Record list:
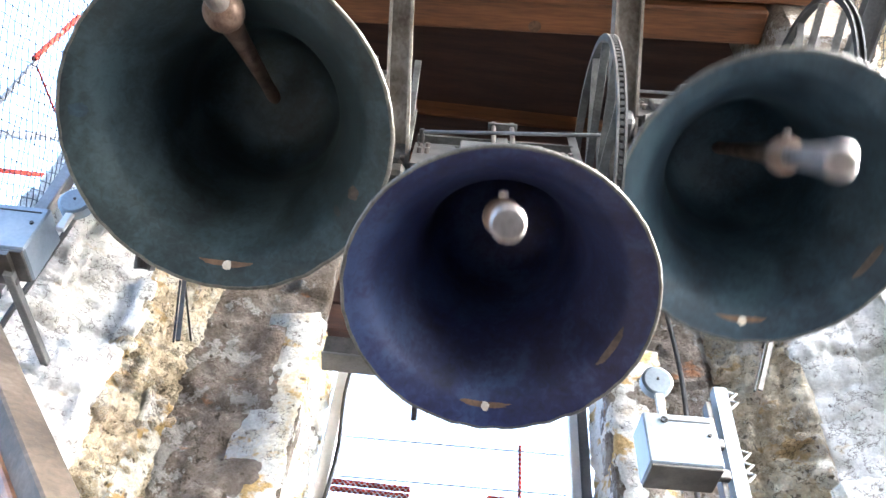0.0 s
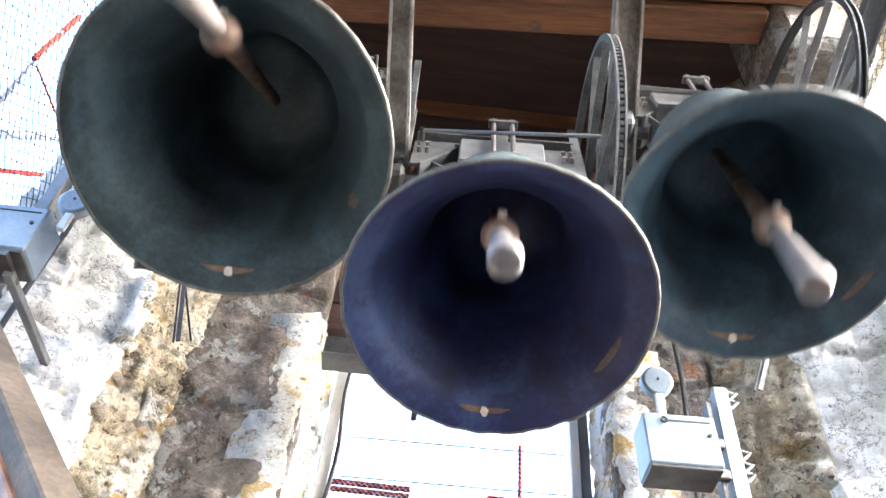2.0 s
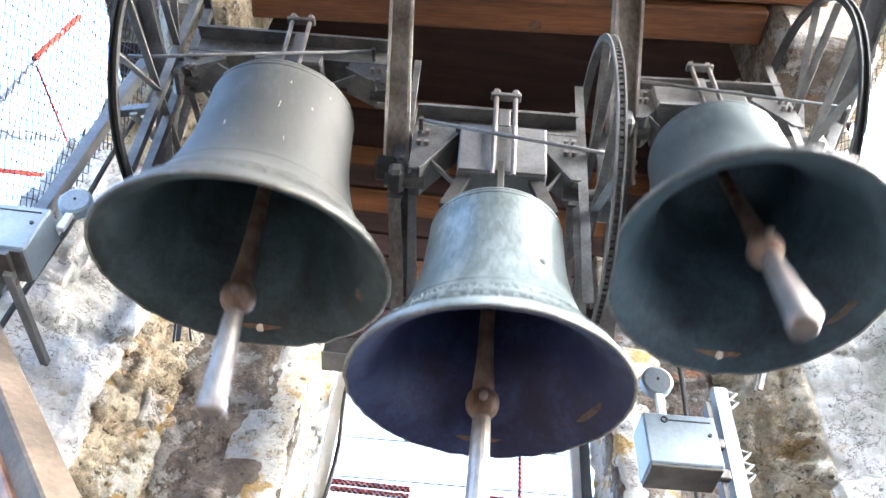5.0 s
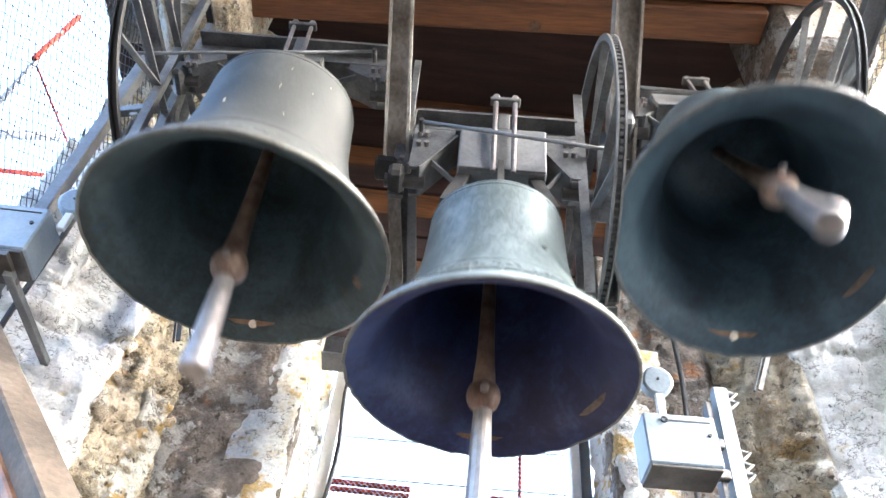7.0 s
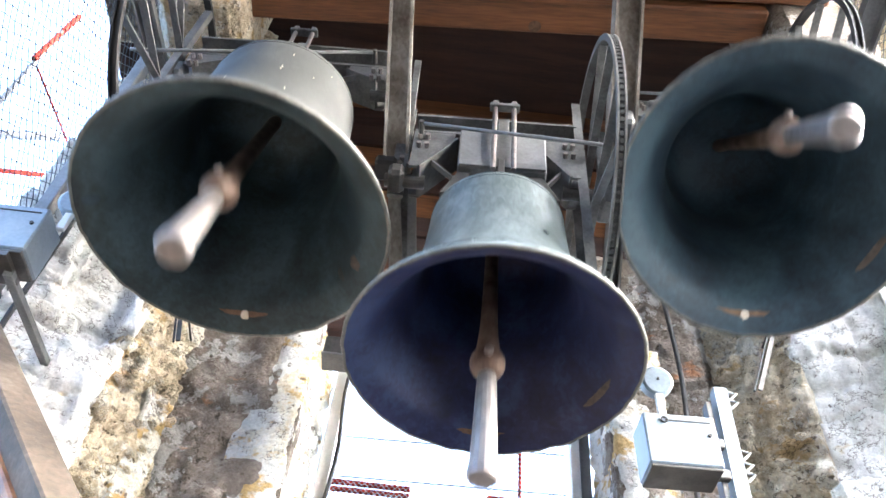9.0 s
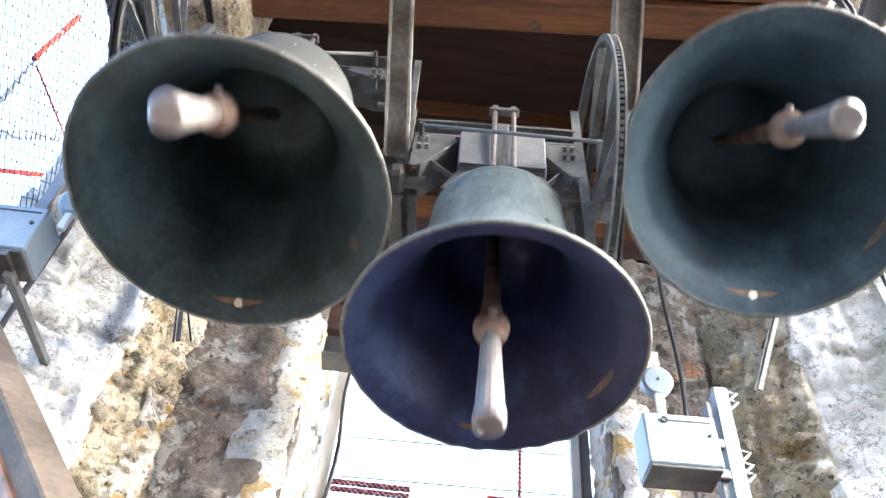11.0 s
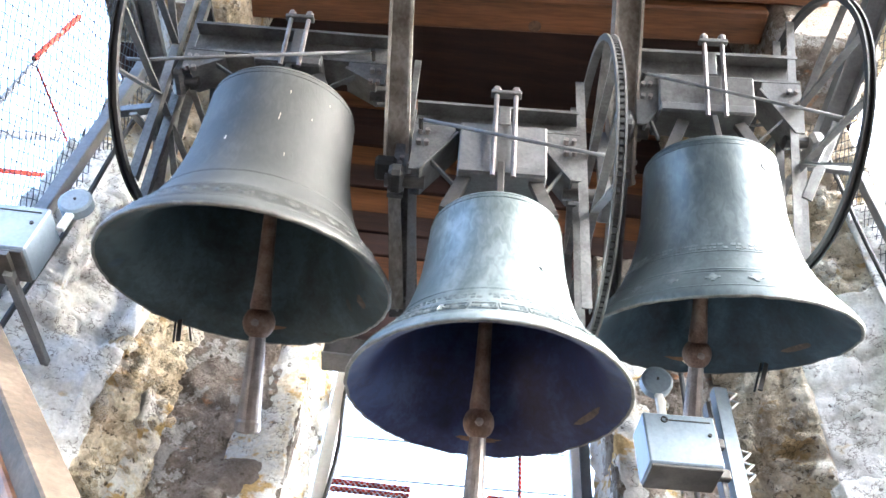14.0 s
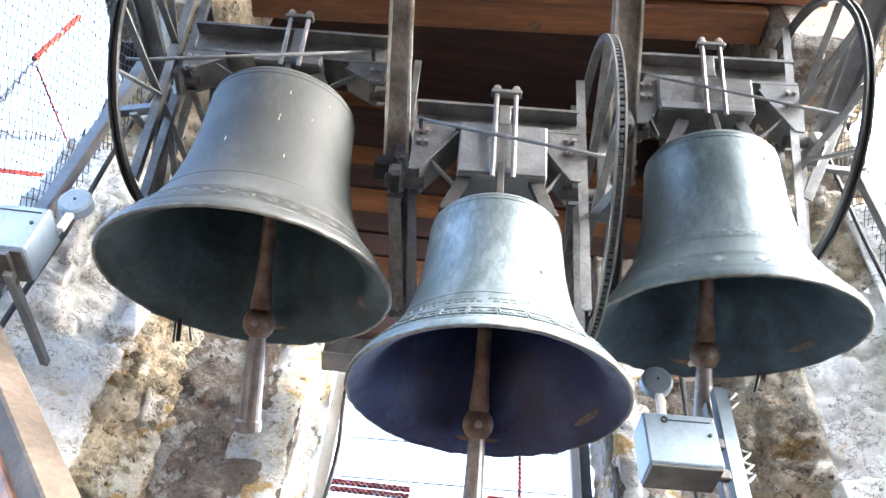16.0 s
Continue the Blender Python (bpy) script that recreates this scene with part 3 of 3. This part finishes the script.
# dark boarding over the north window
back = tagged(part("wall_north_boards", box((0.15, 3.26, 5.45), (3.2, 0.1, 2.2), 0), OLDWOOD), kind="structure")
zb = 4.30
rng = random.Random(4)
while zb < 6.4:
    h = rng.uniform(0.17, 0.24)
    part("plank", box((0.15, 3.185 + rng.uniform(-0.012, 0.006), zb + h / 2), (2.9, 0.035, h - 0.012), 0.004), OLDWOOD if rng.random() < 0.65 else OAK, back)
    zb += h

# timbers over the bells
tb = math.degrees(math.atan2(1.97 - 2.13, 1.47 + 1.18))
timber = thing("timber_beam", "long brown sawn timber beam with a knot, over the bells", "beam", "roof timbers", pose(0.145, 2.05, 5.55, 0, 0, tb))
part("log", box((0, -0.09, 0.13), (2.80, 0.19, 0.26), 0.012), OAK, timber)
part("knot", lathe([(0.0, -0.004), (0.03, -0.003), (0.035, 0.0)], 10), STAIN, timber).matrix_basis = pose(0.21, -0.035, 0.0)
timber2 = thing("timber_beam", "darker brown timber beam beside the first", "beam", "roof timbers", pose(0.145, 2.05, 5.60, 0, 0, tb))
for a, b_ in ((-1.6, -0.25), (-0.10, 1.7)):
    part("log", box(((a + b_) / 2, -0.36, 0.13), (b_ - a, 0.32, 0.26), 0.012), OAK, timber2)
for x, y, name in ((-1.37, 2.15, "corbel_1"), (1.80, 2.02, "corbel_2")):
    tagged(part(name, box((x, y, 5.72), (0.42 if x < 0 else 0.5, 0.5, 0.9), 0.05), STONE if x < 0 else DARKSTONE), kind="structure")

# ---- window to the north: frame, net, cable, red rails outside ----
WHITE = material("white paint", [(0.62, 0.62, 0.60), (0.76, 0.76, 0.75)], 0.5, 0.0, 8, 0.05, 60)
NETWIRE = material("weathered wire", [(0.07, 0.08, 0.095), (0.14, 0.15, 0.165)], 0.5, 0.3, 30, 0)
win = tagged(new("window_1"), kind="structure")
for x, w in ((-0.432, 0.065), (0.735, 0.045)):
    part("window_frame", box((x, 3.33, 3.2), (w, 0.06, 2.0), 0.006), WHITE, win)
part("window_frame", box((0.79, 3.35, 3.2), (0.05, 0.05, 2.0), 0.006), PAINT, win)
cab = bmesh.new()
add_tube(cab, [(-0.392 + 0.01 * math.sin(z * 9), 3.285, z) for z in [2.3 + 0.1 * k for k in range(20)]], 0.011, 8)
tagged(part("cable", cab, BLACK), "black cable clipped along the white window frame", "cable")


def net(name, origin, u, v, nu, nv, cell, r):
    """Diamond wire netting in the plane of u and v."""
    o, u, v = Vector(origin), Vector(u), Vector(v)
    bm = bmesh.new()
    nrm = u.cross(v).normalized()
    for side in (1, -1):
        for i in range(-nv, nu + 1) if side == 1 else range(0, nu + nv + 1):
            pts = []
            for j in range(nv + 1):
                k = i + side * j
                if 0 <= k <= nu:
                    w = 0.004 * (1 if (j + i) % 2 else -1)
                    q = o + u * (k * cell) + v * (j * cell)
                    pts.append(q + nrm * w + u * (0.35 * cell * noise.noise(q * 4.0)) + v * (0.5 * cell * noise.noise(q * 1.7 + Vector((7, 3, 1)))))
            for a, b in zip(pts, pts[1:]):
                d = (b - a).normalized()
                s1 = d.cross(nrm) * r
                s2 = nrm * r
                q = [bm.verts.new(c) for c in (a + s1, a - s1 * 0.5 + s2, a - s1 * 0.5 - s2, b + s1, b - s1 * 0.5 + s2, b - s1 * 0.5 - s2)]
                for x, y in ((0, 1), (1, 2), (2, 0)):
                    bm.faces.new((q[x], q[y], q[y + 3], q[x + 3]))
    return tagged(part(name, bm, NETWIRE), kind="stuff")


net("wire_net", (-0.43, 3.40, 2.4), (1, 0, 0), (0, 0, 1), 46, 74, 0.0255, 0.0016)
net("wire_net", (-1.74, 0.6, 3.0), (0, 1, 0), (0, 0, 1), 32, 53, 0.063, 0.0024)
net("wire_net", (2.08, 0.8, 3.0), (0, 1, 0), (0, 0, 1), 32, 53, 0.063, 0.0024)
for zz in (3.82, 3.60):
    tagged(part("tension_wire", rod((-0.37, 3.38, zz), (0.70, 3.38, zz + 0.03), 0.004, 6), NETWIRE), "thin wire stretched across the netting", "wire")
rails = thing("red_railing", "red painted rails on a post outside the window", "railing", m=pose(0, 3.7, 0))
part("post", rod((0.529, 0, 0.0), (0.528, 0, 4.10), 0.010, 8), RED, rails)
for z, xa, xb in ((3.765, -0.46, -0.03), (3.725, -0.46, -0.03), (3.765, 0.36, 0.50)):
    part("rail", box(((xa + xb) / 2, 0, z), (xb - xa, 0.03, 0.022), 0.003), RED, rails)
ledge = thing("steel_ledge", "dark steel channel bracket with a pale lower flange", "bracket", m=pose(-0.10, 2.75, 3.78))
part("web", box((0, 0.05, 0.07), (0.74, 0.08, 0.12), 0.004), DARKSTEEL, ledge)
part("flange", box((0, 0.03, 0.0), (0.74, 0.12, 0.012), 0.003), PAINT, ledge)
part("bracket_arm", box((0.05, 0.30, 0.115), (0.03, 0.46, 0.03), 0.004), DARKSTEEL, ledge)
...
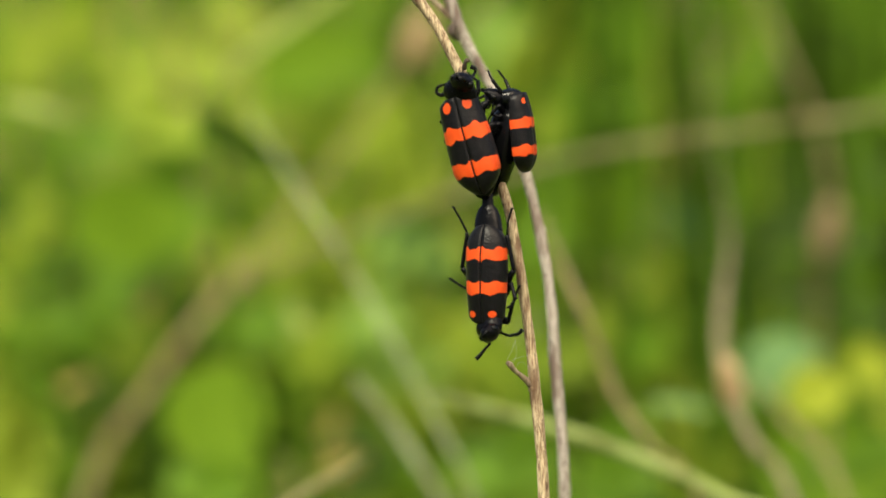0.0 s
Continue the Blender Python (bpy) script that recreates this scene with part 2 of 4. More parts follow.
==
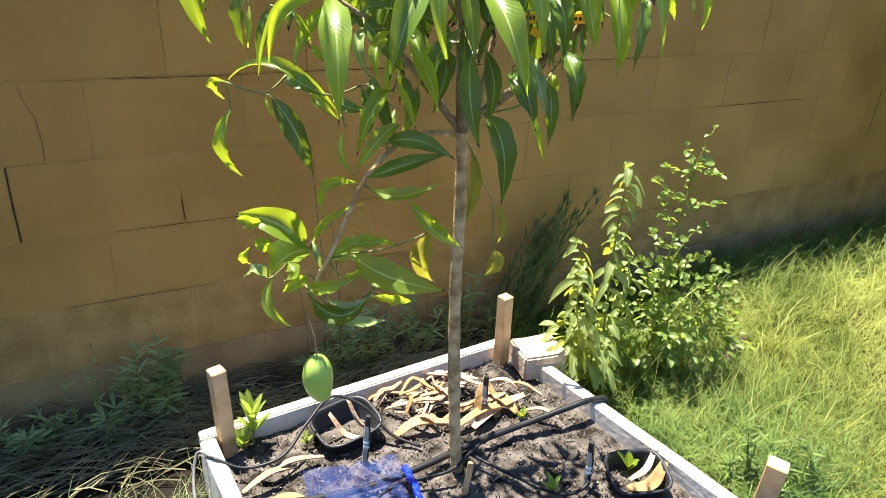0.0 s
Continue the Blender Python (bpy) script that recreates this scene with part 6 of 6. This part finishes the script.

Objective: The line with "3. This part finishes the script." marks the start and the line with "tagged(part(name, box((x, y, 5.72), (0.42" marks the end; transcribe every line in that stretch, unchanged.

Completed exercise:
Continue the Blender Python (bpy) script that recreates this scene with part 3 of 3. This part finishes the script.
# dark boarding over the north window
back = tagged(part("wall_north_boards", box((0.15, 3.26, 5.45), (3.2, 0.1, 2.2), 0), OLDWOOD), kind="structure")
zb = 4.30
rng = random.Random(4)
while zb < 6.4:
    h = rng.uniform(0.17, 0.24)
    part("plank", box((0.15, 3.185 + rng.uniform(-0.012, 0.006), zb + h / 2), (2.9, 0.035, h - 0.012), 0.004), OLDWOOD if rng.random() < 0.65 else OAK, back)
    zb += h

# timbers over the bells
tb = math.degrees(math.atan2(1.97 - 2.13, 1.47 + 1.18))
timber = thing("timber_beam", "long brown sawn timber beam with a knot, over the bells", "beam", "roof timbers", pose(0.145, 2.05, 5.55, 0, 0, tb))
part("log", box((0, -0.09, 0.13), (2.80, 0.19, 0.26), 0.012), OAK, timber)
part("knot", lathe([(0.0, -0.004), (0.03, -0.003), (0.035, 0.0)], 10), STAIN, timber).matrix_basis = pose(0.21, -0.035, 0.0)
timber2 = thing("timber_beam", "darker brown timber beam beside the first", "beam", "roof timbers", pose(0.145, 2.05, 5.60, 0, 0, tb))
for a, b_ in ((-1.6, -0.25), (-0.10, 1.7)):
    part("log", box(((a + b_) / 2, -0.36, 0.13), (b_ - a, 0.32, 0.26), 0.012), OAK, timber2)
for x, y, name in ((-1.37, 2.15, "corbel_1"), (1.80, 2.02, "corbel_2")):
    tagged(part(name, box((x, y, 5.72), (0.42 if x < 0 else 0.5, 0.5, 0.9), 0.05), STONE if x < 0 else DARKSTONE), kind="structure")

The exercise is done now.